How to Skate in the Olympics Like a French Girl

Le skate? C’est bon!
a man and a woman standing in a white studio
Courtesy of Nike

With the Olympics taking place in menswear’s favorite city—Tokyo!—and including for the first time menswear’s favorite sport—skateboarding!—the Summer 2020 games are probably going to be the Most Menswear Olympics Yet. The Uncut Gems Olympics. The crying-at-the-Craig-Green-show Olympics. Picture the attendee street style, not to mention the inexhaustible parade of fashion that will be the post-game fits. Wait until Simone Biles finds out about Kapital!

Enter—and cue that Grateful Dead bootleg, because let’s just go with it!—Nike’s uniforms for skateboarding. The “exuberant styles” that Nike produced for the United States team have been tepidly received online, but to be fair, no uniform could ever capture the spirit of skate style, which is loose and free and not at all about matching—not even your socks.

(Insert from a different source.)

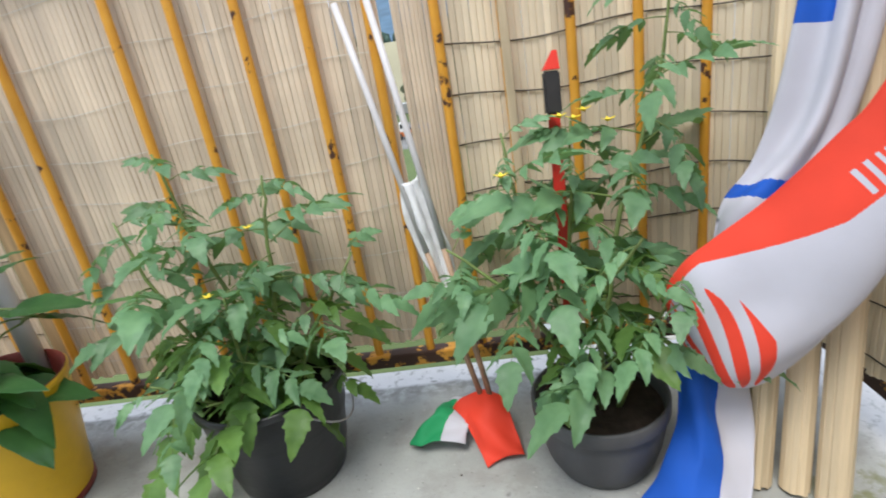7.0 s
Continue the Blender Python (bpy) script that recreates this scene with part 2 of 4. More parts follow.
def bm_mesh(name, bm, mats, smooth=False):
    me = bpy.data.meshes.new(name)
    bmesh.ops.recalc_face_normals(bm, faces=bm.faces)
    bm.to_mesh(me)
    bm.free()
    for m in (mats if isinstance(mats, (list, tuple)) else [mats]):
        me.materials.append(m)
    if smooth:
        me.polygons.foreach_set("use_smooth", np.ones(len(me.polygons), dtype=bool))
    return me


def box_bm(sx, sy, sz, centre=(0, 0, 0), bevel=0.0, bm=None, rot=None):
    bm = bm or bmesh.new()
    m = Matrix.Translation(centre) @ (rot or Matrix.Identity(4)) @ Matrix.Diagonal((sx, sy, sz, 1))
    r = bmesh.ops.create_cube(bm, size=1, matrix=m)
    if bevel:
        es = list({e for v in r["verts"] for e in v.link_edges})
        bmesh.ops.bevel(bm, geom=es, offset=bevel, segments=2, affect='EDGES')
    return bm


def box(name, size, centre, material, parent=None, label="", bevel=0.0, rot=None):
    return child(name, bm_mesh(name, box_bm(*size, centre, bevel, None, rot), material), parent, label)


def tube_data(points, radius, n=8, caps=True):
    """Vertices and faces of a tube along points; radius is a number or one for each point."""
    pts = [Vector(p) for p in points]
    rad = [radius] * len(pts) if isinstance(radius, (int, float)) else radius
    vs, fs = [], []
    side = None
    for i, p in enumerate(pts):
        d = (pts[min(i + 1, len(pts) - 1)] - pts[max(i - 1, 0)]).normalized()
        if side is None:
            side = d.cross(Vector((0, 0, 1)) if abs(d.z) < 0.9 else Vector((1, 0, 0))).normalized()
        side = (side - d * side.dot(d)).normalized()
        up = d.cross(side)
        for k in range(n):
            a = 2 * math.pi * k / n
            vs.append(p + (side * math.cos(a) + up * math.sin(a)) * rad[i])
    for i in range(len(pts) - 1):
        for k in range(n):
            fs.append((i * n + k, i * n + (k + 1) % n, (i + 1) * n + (k + 1) % n, (i + 1) * n + k))
    if caps:
        fs.append(tuple(range(n - 1, -1, -1)))
        fs.append(tuple((len(pts) - 1) * n + k for k in range(n)))
    return vs, fs


def tube(name, points, radius, material, parent=None, label="", n=8):
    v, f = tube_data(points, radius, n)
    return child(name, mesh_of(name, v, f, material, smooth=True), parent, label)


def lathe_data(profile, n=40):
    vs, fs = [], []
    for r, z in profile:
        for k in range(n):
            a = 2 * math.pi * k / n
            vs.append((r * math.cos(a), r * math.sin(a), z))
    for i in range(len(profile) - 1):
        for k in range(n):
            fs.append((i * n + k, i * n + (k + 1) % n, (i + 1) * n + (k + 1) % n, (i + 1) * n + k))
    return vs, fs


def lathe(name, profile, material, parent=None, label="", n=40):
    v, f = lathe_data(profile, n)
    me = mesh_of(name, v, f, material, smooth=True)
    return child(name, me, parent, label)


# ---- the balcony ----
box("floor", (4.4, 3.0, 0.16), (-1.79, -1.40, -0.08), M_FLOOR, bevel=0.006)
tagged(bpy.data.objects["floor"], "worn grey concrete balcony floor with whitewashed edges", "floor", kind="structure")
hw = box("wall_house", (7.5, 0.3, 12.8), (-1.8, -3.05, -3.8), M_HOUSEWALL)
tagged(hw, "plain rendered house wall behind the balcony", "wall", kind="structure")

SP = 0.115
RAIL_X = 0.305


def railing(name, length_pts, bars, label):
    """One side of the railing: tubular hand rail, flat bottom rail and round bars."""
    g = empty(name, label, "railing", length_pts[0])
    base = Vector(length_pts[0])
    a, b = Vector(length_pts[0]), Vector(length_pts[1])
    rel = lambda p: Vector(p) - base
    n = 24
    pts = [rel(a.lerp(b, i / n)) + Vector((0, 0, 0.972)) for i in range(n + 1)]
    tube("hand_rail", pts, 0.0165, M_ORANGE, g, "orange-painted tubular hand rail", 14)
    d = (b - a).normalized()
    mid = rel((a + b) / 2) + Vector((0, 0, 0.097))
    L = (b - a).length
    size = (L, 0.032, 0.030) if abs(d.x) > 0.5 else (0.032, L, 0.030)
    box("bottom_rail", size, mid, M_RUST, g, "rusted orange bottom rail", 0.002)
    v, f = tube_data([(0, 0, 0.108), (0, 0, 0.3), (0, 0, 0.6), (0, 0, 0.966)], 0.0092, 8, False)
    me = mesh_of("bar", v, f, M_ORANGE, smooth=True)
    for p in bars:
        child("bar", me, g, m=Matrix.Translation(rel(p)))
    return g


railing("balcony_railing", ((-2.9, 0, 0), (RAIL_X, 0, 0)), [(SP * (k - 8), 0, 0) for k in range(-16, 11) if k not in (-1,)],
        "orange-painted steel balcony railing with rust on its bars")
railing("balcony_railing", ((RAIL_X, 0, 0), (RAIL_X, -2.88, 0)), [(RAIL_X, -0.10 - 0.1 * k, 0) for k in range(28)],
        "orange-painted steel side railing, rusted at its foot")

# ---- reed mats behind the bars ----
SLAT = {}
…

Inspired by a traditional basketball jersey, the USA’s Nike SB x Parra jersey represents freedom. A bald eagle is stitched on the lower left of the jersey, while the nation’s country code is placed on the left sleeve. Courtesy of Nike

But the boiler suit Nike designed for the French women’s team? That is bon, bébé! It’s easy, it’s polished, it’s cool. It’s the cloth embodiment of skateboarding je ne sais quoi. We’re not saying you should root for France or whatever—although the idea of Brigitte Macron on French morning television, standing and maybe even moving on a Louis Vuitton skateboard, is really making me think we should Photoshop a skateboard under the feet of the female figure in Liberty Leading the People—but the uniforms are definitely where ~it~, as they say, is at. If a women’s blog wants to turn out a magnum opus on how to skate like a French girl, we would definitely study it in Proustian depth.